This is just one man's take, but I feel like last night's game was about as much fun as a baseball game can be in the middle of July.
Some might prefer a 1-0 pitchers' duel. I'll take a back-and-forth, standing ovation-inducing, walk-off-ending 5-4 contest between two division rivals.
Actually, if you think about it, last night's game had it all.
If you're the pitchers' duel type, that's what you got for seven innings as Ross Detwiler and Jon Niese befuddled hitters and tossed up zeros. If you're more into the theatrics, you got that, as well, as two division opponents combined to blow three saves over the span of two frames and saw seven runs cross the plate in the ninth and 10th innings.
It was pulse-pounding, it was frustrating. It was competitive, well-played baseball.
"It was great. That's why you come to the ballpark," rookie Tyler Moore said. "The first eight innings were kind of boring and then the last three were unbelievable."

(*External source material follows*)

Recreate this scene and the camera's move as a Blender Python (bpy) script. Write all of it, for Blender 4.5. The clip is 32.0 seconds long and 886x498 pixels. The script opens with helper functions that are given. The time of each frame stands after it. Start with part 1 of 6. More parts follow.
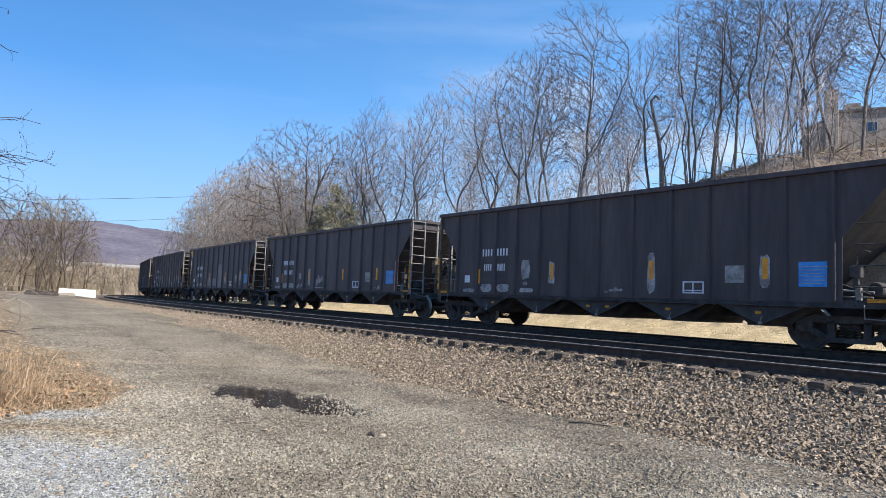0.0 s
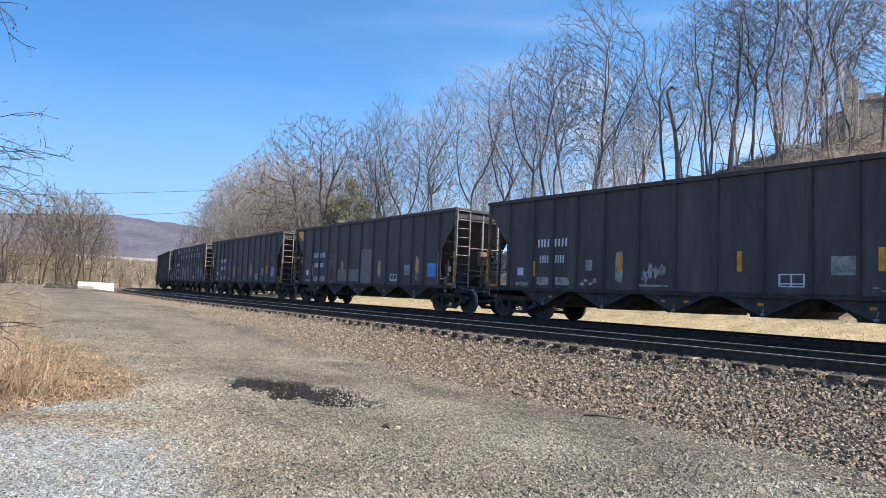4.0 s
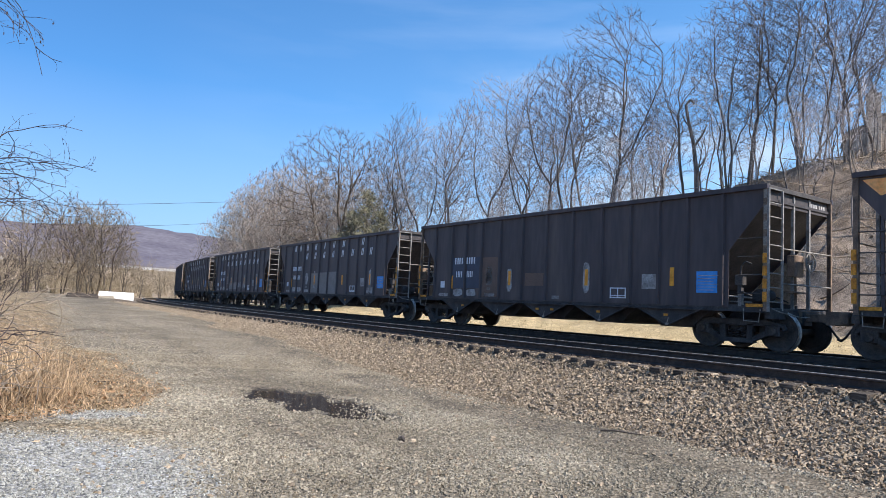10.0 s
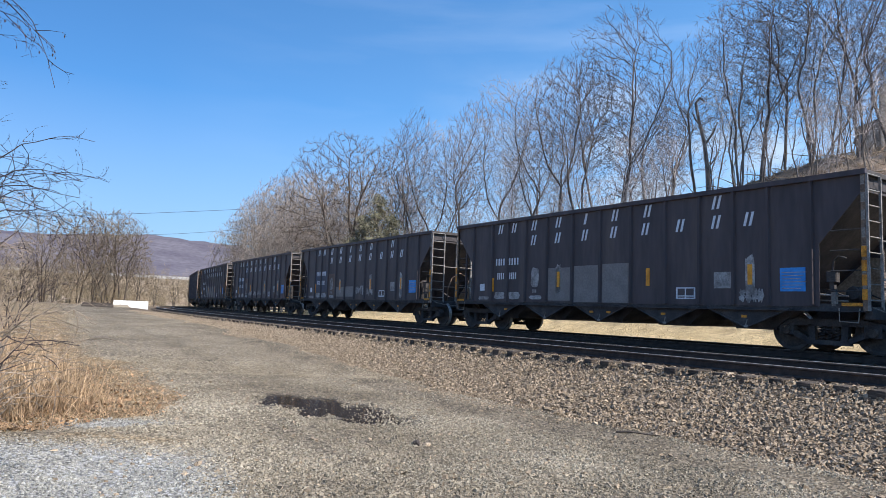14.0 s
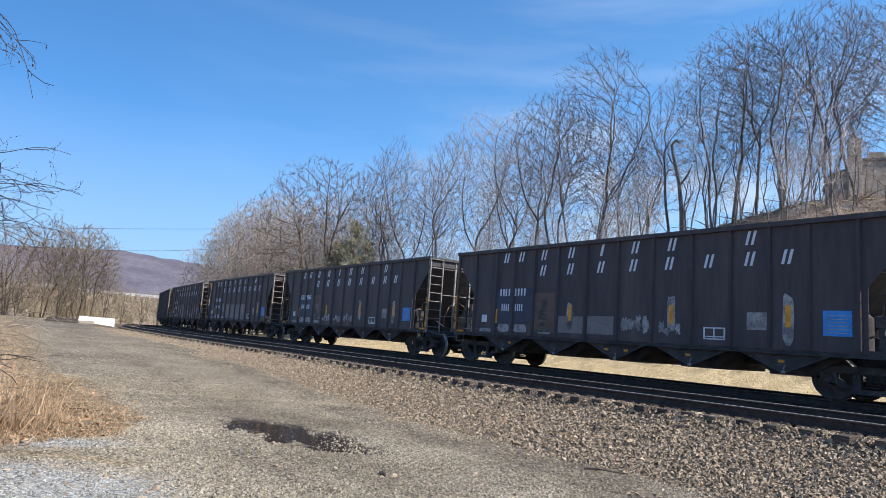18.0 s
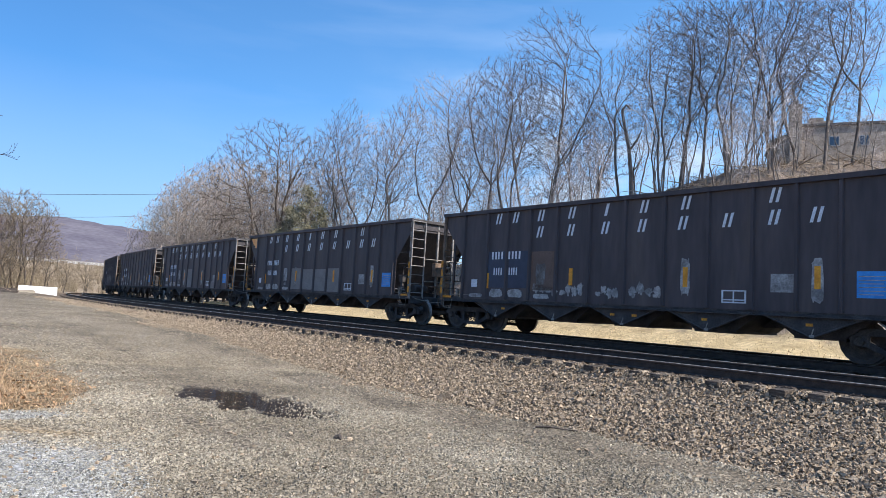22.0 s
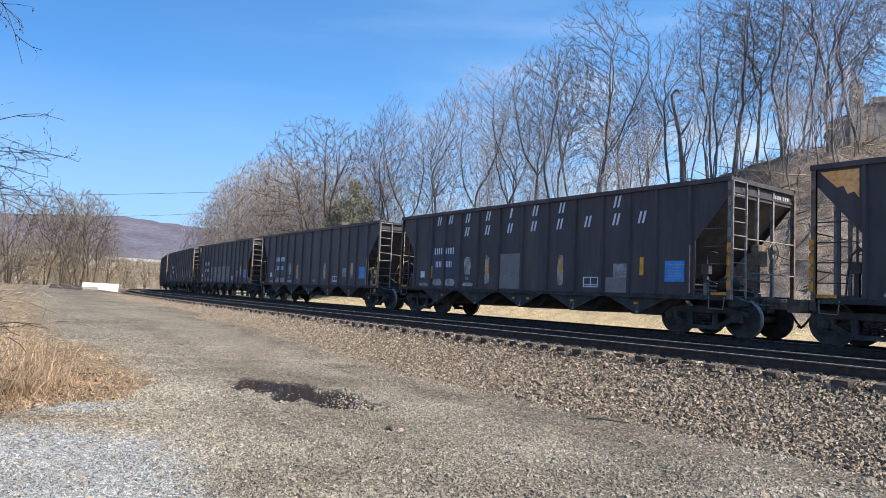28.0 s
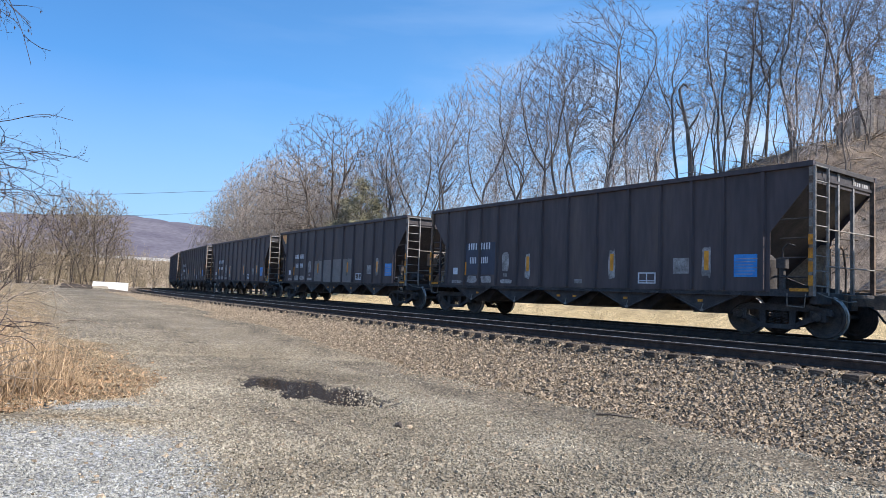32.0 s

After giving up the lead in the top of the ninth, the Nationals found themselves down to their last strike in the bottom half. Their last chance was Danny Espinosa, hitting from the left side of the plate against flame-throwing righty Bobby Parnell.
Despite being able to hit the high 90s with his fastball, Parnell fell in love with his curve in the ninth, throwing eight straight breaking balls at one point. Five of those came in to Espinosa, who worked the count to 2-2.

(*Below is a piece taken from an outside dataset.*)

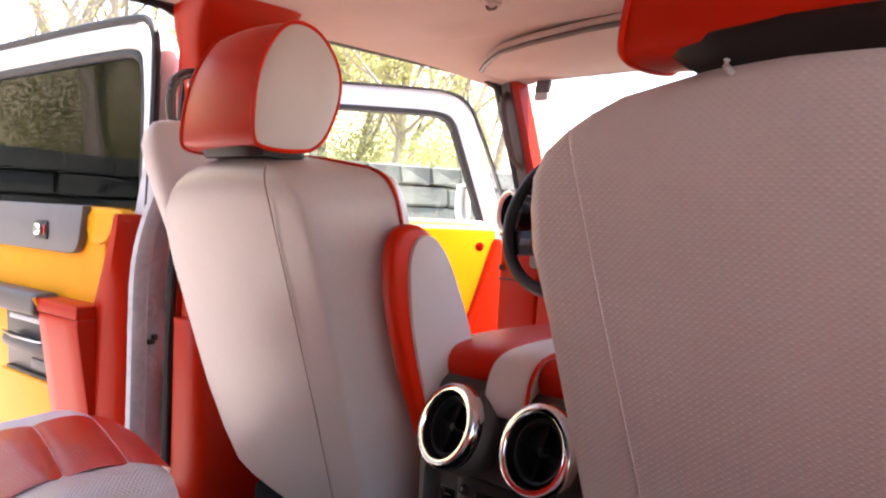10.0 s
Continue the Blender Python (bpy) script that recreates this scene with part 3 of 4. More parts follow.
    head = part("headrest", rings(skin, cap=False), red_smooth, seat, "red vinyl head restraint")
    for sx, x in ((1, x1), (-1, x0)):
        part("cheek", rings([ring(x + sx * o, k) for k, o in ((0.995, 0.0), (0.93, 0.004), (0.75, 0.009), (0.45, 0.012), (0.08, 0.013))]), darker_smooth, head, "white vinyl side panel")
        part("cheek_piping", tube(ring(x, 1.0), 0.0036, 8, closed=True), piping_red, head, "red piping round the side panel")
    hub, half, foot, brow, out = (0.035, 0.086, 1.572, 1.624, -0.010) if armrest else (0.115, 0.160, 1.622, 1.672, -0.018)
    part("headrest_shroud", rings([chaikin([(hub - half * w, yb + out + o, foot + (brow - foot) * k), (hub + half * w, yb + out + o, foot + (brow - foot) * k), (hub + half * w * 1.03, yb + 0.04, foot + (brow - foot) * k), (hub + half * w, yb + 0.11, foot + (brow - foot) * k), (hub - half * w, yb + 0.11, foot + (brow - foot) * k), (hub - half * w * 1.03, yb + 0.04, foot + (brow - foot) * k)], 2) for k, w, o in (((0.0, 1.0, 0.008), (0.35, 1.0, 0.0), (0.60, 0.92, 0.0), (0.80, 0.72, 0.002), (0.93, 0.48, 0.006), (1.0, 0.25, 0.012)) if armrest else ((0.0, 0.70, 0.030), (0.30, 0.86, 0.012), (0.60, 0.98, -0.002), (0.80, 1.0, -0.004), (0.93, 0.95, 0.0), (1.0, 0.86, 0.010)))]), taupe_dark, seat, "dark brown plastic shroud")
    for sx in (() if armrest else (0.020,)):
        part("headrest_post", tube([(sx + 0.004, yb - 0.006, 1.588 + rise), (sx + 0.004, yb - 0.018, 1.592 + rise), (sx + 0.004, yb - 0.016, 1.597 + rise)], 0.0030, 12), satin_chrome, seat, "chrome post")
    if armrest:
        # folded up beside the back, on the inner side
        line = chaikin([(0.005, 1.10), (-0.082, 1.30), (-0.106, 1.43), (-0.085, 1.482), (-0.025, 1.476), (0.046, 1.37), (0.142, 1.16), (0.09, 1.08)], 2)
        ax = q * 0.314
        part("armrest", prism([(p[0], p[1]) for p in line], ax - 0.016, ax + 0.016, "x", 0.010, 3), red_smooth, seat, "red vinyl folded armrest")
        small = [(0.040 + (c[0] - 0.040) * 0.80, 1.28 + (c[1] - 1.28) * 0.92) for c in line]
        fx = ax + q * 0.016
        part("armrest_panel", prism(small, min(fx - 0.004, fx + q * 0.006), max(fx - 0.004, fx + q * 0.006), "x", 0.003), darker_smooth, seat, "white vinyl panel on the armrest")
    return seat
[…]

Parnell then finally delivered a heater at 99 mph down in the zone. Espinosa wasn't thrown off by the dramatic change of speeds and smacked the pitch right back up the middle to tie the game.
"You're always ready for a guy who throws that hard for his fastball," Espinosa said. "But he has good off-speed as well. You just try to stay with your approach and get a pitch you can handle and take your best swing."

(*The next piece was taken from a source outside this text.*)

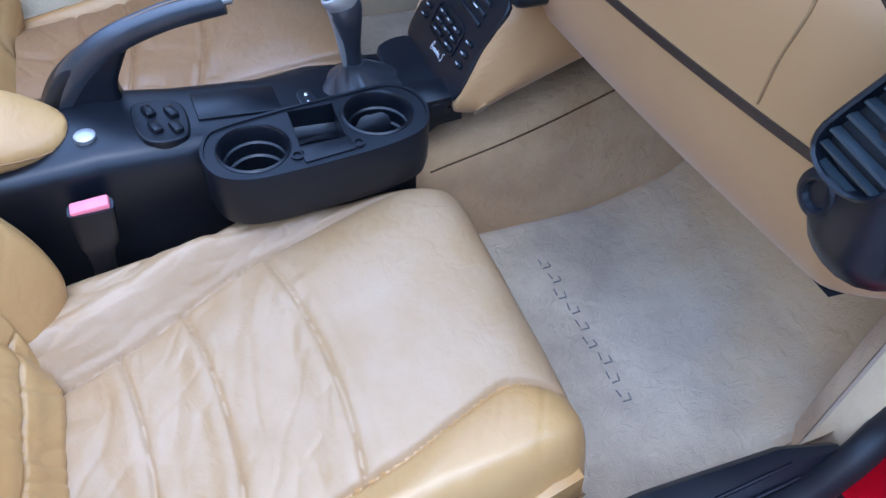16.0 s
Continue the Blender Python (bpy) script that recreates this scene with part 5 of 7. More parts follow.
# ---- tunnel console ----
cons = thing("tunnel_console", "black plastic tunnel console with round silver button", "car console", at=(0.02, 0.3, 0.30))
sec = lambda hw, top, low=0.26: [(-hw - 0.012, low), (-hw - 0.006, top - 0.05 * (top - low) / 0.2), (-hw, top - 0.012), (-hw + 0.012, top), (0, top + 0.003), (hw - 0.012, top), (hw, top - 0.012), (hw + 0.006, top - 0.05 * (top - low) / 0.2), (hw + 0.012, low)]
rings = []
for y, hw, top, ox in ((-0.16, 0.085, 0.46, 0.02), (0.0, 0.085, 0.468, 0.02), (0.12, 0.084, 0.476, 0.022), (0.18, 0.080, 0.480, 0.024), (0.28, 0.072, 0.466, 0.022), (0.40, 0.070, 0.452, 0.014), (0.48, 0.078, 0.446, 0.006), (0.56, 0.082, 0.446, 0.002), (0.64, 0.076, 0.444, 0.0), (0.68, 0.072, 0.440, 0.0)):
    rings.append([(x + ox, y, z) for x, z in spline(sec(hw, top, 0.26 + 0.15 * float(smooth01((y - 0.5) / 0.1))), 40)])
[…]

The Mets took the lead back in the top of the 10th inning, leaving the Nationals just two outs from defeat in the bottom-half. Then Bryce Harper demolished a baseball over the head of Scott Hairston in right, tying the game and leaving Harper on third representing the winning run.
"That was a rocket," manager Davey Johnson said.
Harper was forced out at home three batters later, but Pedro Beato's wild pitch then brought in Ryan Zimmerman with the winning run. Strangely enough, Zimmerman also was the one who scored the game-winning run in the Nationals' other win this season that came on a walk-off wild pitch, back in the home opener.
Last night's win wasn't just entertaining, it was also important. With the Braves losing last night, the Nats opened up a 3 1/2-game lead over Atlanta in the NL East and created even more separation between themselves and the Mets, who are now seven games out of first and eight games back in the loss column.
It could have been a gut-punching loss to a division foe. Instead, it was a dramatic victory which again showed the comeback spirit of this team.
"That's what first-place teams do," Detwiler said. "They find a way to win every game possible."